Their regular waitress — they ate out every night together in the same Diner because neither of them were good cooks — was not working that night.
The replacement waitress was appalled at the sight of the Disabled person that she was expected to serve, the waitress asked “what he was doing out at night” and she asked “why he had ever been born” and she called the police to have him arrested “for being so ugly.”
The police arrived and took the friend with Cerebral Palsy away. That story upset Richard so much that he became a Disabled rights activist and that story about his friend with Cerebral Palsy, and his own story of losing his Hearing after serving in the Vietnam war, can be seen on the big screen this Fall in the movie Music Within.
Omaha repealed their Ugly Law in 1967; Columbus withdrew theirs in 1972; Chicago was the last to stop punishing the Ugly in 1974. The recantation of Ugly Laws directly led to the Americans with Disabilities Act of 1990 where certain rights were granted to the Disabled:
Individuals with disabilities are a discrete and insular minority who have been faced with restrictions and limitations, subjected to a history of purposeful unequal treatment, and relegated to a position of political powerlessness in our society, based on characteristics that are beyond the control of such individuals and resulting from stereotypic assumptions not truly indicative of the individual ability of such individuals to participate in, and contribute to, society.

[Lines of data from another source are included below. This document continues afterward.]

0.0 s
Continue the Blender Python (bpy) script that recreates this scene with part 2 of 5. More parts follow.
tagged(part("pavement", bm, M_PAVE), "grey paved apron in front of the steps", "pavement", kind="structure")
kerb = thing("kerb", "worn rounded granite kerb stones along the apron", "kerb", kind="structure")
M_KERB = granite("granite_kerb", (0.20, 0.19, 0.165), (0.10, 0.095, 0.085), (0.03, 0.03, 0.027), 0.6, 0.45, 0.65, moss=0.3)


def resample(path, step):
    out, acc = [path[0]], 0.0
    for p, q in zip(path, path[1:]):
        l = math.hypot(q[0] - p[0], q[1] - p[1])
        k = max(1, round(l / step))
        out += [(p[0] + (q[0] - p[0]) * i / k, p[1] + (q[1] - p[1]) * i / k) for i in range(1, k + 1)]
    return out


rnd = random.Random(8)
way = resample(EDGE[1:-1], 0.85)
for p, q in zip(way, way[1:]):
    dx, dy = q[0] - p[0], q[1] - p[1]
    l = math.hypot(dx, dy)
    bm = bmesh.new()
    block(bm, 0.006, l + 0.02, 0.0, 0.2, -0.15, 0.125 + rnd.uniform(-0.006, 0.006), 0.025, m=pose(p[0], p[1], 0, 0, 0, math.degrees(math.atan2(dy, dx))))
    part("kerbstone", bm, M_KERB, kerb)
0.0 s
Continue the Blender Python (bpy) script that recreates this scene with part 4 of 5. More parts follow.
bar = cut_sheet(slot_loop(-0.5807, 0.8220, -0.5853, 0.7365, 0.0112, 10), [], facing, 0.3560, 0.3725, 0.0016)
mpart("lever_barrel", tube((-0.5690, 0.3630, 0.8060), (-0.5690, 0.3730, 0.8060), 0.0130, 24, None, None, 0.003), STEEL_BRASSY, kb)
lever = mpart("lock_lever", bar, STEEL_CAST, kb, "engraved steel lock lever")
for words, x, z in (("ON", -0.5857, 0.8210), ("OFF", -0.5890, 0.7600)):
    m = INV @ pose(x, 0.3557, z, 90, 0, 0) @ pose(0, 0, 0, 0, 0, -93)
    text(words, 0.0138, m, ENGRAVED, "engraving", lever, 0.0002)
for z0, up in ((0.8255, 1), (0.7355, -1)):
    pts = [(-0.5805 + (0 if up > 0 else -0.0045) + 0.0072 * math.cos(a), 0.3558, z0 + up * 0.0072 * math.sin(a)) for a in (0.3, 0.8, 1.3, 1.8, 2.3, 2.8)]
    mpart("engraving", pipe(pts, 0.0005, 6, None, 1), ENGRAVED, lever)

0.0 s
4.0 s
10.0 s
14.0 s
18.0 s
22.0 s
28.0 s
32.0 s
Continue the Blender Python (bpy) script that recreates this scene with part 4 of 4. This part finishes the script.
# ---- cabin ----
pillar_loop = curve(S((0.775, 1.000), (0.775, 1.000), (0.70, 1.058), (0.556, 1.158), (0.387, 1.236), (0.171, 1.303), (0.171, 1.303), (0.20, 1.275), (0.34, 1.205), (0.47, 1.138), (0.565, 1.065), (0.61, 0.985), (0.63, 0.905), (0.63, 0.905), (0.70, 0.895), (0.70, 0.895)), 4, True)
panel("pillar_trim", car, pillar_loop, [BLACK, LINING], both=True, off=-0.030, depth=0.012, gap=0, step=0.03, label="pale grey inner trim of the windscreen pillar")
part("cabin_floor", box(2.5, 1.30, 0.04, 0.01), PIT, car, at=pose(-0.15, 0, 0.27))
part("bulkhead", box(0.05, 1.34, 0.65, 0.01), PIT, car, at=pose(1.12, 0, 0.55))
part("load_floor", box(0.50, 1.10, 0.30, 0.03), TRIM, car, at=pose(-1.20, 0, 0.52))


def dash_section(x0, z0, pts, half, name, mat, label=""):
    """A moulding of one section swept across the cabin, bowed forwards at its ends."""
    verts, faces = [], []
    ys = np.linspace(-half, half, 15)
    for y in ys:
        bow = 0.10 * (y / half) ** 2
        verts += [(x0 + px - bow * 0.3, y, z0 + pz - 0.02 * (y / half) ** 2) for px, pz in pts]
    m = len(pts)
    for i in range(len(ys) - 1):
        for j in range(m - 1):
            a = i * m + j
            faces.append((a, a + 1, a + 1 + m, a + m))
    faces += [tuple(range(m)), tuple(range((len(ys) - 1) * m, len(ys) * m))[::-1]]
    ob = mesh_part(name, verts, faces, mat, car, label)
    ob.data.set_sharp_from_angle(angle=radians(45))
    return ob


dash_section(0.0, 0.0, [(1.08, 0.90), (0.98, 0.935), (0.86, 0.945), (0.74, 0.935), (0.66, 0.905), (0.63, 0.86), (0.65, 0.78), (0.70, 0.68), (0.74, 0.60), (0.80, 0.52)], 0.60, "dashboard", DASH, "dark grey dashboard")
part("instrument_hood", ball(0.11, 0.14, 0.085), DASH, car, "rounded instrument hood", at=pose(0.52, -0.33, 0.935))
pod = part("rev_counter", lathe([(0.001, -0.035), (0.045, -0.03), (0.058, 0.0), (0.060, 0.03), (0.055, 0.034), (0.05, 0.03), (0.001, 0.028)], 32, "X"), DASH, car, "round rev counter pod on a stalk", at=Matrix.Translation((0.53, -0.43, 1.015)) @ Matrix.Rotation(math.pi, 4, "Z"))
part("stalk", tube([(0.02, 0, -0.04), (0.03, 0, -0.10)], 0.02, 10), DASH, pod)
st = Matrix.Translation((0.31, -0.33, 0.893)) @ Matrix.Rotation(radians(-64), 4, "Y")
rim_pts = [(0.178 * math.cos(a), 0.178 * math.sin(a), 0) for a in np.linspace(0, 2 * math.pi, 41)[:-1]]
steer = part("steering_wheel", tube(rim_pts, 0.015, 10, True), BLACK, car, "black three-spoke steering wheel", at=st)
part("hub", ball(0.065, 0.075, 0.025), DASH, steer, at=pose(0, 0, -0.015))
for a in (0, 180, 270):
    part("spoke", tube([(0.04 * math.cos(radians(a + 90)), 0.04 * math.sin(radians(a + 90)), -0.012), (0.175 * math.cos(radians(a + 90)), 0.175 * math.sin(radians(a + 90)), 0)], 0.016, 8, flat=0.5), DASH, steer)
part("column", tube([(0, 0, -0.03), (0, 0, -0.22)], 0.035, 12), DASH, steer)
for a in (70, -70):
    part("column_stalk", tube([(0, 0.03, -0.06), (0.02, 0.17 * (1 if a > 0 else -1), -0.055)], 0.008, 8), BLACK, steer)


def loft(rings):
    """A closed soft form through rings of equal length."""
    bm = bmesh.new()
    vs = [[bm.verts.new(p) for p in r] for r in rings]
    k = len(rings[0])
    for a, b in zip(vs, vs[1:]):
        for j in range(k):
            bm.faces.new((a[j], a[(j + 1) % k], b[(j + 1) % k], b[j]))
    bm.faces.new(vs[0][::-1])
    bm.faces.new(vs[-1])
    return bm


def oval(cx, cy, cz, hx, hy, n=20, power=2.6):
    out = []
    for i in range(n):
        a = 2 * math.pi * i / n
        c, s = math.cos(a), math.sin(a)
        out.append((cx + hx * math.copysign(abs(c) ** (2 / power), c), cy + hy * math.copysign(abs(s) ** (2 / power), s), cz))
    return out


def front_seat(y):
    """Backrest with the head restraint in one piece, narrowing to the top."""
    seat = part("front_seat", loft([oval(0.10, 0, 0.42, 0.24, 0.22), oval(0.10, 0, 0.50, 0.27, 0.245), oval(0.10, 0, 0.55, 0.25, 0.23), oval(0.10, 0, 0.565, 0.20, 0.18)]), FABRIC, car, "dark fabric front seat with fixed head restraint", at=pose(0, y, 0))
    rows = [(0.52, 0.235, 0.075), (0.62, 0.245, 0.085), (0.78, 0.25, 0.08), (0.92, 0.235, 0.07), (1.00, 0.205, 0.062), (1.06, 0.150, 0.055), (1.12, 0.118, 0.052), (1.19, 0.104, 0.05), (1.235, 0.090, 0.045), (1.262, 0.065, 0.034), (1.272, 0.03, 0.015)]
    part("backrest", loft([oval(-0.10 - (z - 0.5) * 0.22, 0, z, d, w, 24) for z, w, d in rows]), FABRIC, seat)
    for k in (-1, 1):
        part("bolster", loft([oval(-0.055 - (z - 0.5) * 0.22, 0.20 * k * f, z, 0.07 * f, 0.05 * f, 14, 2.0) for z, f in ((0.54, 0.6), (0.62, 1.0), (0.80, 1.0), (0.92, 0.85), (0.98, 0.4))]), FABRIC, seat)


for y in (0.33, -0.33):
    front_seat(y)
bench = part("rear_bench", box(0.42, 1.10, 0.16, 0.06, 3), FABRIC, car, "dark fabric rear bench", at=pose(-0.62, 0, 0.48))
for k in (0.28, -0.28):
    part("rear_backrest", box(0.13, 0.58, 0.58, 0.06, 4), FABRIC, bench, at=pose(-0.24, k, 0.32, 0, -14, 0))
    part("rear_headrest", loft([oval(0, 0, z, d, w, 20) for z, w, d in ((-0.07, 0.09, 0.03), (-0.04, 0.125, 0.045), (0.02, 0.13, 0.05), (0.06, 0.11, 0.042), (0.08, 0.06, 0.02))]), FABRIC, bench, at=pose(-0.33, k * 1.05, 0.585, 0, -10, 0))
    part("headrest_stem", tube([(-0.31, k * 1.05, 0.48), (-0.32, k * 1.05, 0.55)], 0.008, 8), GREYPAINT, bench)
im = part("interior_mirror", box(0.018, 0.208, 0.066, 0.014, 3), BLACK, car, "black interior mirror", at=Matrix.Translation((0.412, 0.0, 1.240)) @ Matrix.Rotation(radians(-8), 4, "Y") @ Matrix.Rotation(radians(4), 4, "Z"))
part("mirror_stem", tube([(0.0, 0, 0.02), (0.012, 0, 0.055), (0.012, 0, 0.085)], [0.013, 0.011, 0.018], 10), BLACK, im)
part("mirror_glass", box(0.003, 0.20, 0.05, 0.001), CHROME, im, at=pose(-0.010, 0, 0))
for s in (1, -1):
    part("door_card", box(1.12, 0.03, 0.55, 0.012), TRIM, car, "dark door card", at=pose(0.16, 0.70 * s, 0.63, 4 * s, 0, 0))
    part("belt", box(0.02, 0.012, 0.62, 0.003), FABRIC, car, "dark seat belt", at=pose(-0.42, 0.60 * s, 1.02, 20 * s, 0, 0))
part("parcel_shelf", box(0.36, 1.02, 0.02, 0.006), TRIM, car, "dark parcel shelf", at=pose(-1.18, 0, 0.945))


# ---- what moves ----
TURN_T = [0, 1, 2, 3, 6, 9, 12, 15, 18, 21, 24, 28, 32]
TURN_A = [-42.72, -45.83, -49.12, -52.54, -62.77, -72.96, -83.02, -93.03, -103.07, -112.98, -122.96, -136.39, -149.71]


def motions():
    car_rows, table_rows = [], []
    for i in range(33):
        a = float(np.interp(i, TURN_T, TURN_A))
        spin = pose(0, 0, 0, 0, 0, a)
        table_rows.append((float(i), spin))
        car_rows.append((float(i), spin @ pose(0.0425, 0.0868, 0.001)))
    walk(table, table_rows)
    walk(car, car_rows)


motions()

The ADA began an important advancement in redefining the meaning of Disabled in America. Instead of blaming the body for the Disabled label, people were only viewed as “Disabled” if they could not do something — like walk up a set of steps into a building — and the remedy in the law to remove that Disability was to blame the building and not the body and require ramp access in addition to stairs to provide “Equal Access” for everyone.
There are some who complain even today that the ADA is an unfair law and expensive to adhere to and that it punishes businesses and communities by placing detrimental and costly demands on their communal bottom lines that could be used elsewhere.
For those who argue against “The Joy of Belonging” that the ADA provides to those who were previously required by the law to be ashamed and hidden away or risk Civil Disobedience every day they left their homes under the burden of Ugly Laws created to bind them, I point you back to the experience in the Chicago Diner in 1971 where the police lawfully removed an “Ugly” person with Cerebral Palsy from view because another person — much uglier on the inside than any ugly person could ever be on the outside — decided how and when an unfair and inhuman law should be pursued and prosecuted.
What do these Ugly Laws teach about the view of us through a flawed and imperfect lens of care and conditioning?
Should socialized views of beauty ever be mandated by law?
Was the Ugly Law about hiding ugly bodies and faces from public — or was it more a political mandate masquerading as a beautification effort in order to keep the Disabled out of the mainstream majority so their needs and voices would not have to be formally addressed?